(Stored data entries)
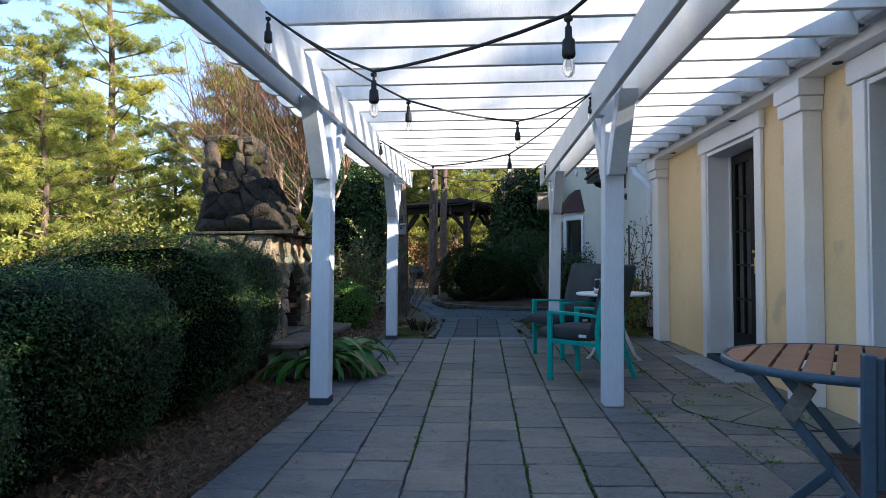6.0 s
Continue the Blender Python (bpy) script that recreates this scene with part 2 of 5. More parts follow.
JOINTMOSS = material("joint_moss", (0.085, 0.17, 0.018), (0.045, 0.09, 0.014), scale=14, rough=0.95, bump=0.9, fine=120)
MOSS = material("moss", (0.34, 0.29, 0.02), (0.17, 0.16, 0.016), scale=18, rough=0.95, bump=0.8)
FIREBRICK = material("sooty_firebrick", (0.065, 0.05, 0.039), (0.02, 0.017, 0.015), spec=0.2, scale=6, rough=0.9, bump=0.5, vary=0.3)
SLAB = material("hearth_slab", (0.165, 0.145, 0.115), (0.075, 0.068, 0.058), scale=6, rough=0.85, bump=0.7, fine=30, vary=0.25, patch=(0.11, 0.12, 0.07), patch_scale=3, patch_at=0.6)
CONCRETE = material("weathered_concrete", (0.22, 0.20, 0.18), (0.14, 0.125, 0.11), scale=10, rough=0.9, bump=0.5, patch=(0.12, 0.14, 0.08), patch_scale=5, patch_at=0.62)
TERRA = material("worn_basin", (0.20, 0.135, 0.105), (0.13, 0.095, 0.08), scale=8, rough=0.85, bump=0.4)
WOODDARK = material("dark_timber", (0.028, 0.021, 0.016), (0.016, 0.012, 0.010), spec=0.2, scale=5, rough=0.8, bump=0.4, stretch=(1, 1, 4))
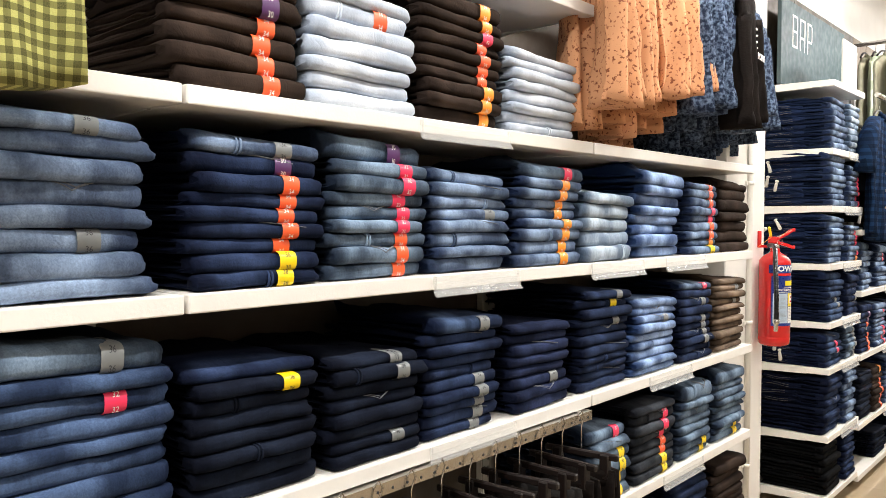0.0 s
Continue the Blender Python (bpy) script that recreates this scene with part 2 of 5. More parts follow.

**TASK BRIEF:** Pictures excluded, quote all the data above exactly.

**ANSWER IN FULL:**
6.0 s
Continue the Blender Python (bpy) script that recreates this scene with part 2 of 5. More parts follow.
JOINTMOSS = material("joint_moss", (0.085, 0.17, 0.018), (0.045, 0.09, 0.014), scale=14, rough=0.95, bump=0.9, fine=120)
MOSS = material("moss", (0.34, 0.29, 0.02), (0.17, 0.16, 0.016), scale=18, rough=0.95, bump=0.8)
FIREBRICK = material("sooty_firebrick", (0.065, 0.05, 0.039), (0.02, 0.017, 0.015), spec=0.2, scale=6, rough=0.9, bump=0.5, vary=0.3)
SLAB = material("hearth_slab", (0.165, 0.145, 0.115), (0.075, 0.068, 0.058), scale=6, rough=0.85, bump=0.7, fine=30, vary=0.25, patch=(0.11, 0.12, 0.07), patch_scale=3, patch_at=0.6)
CONCRETE = material("weathered_concrete", (0.22, 0.20, 0.18), (0.14, 0.125, 0.11), scale=10, rough=0.9, bump=0.5, patch=(0.12, 0.14, 0.08), patch_scale=5, patch_at=0.62)
TERRA = material("worn_basin", (0.20, 0.135, 0.105), (0.13, 0.095, 0.08), scale=8, rough=0.85, bump=0.4)
WOODDARK = material("dark_timber", (0.028, 0.021, 0.016), (0.016, 0.012, 0.010), spec=0.2, scale=5, rough=0.8, bump=0.4, stretch=(1, 1, 4))
0.0 s
Continue the Blender Python (bpy) script that recreates this scene with part 2 of 5. More parts follow.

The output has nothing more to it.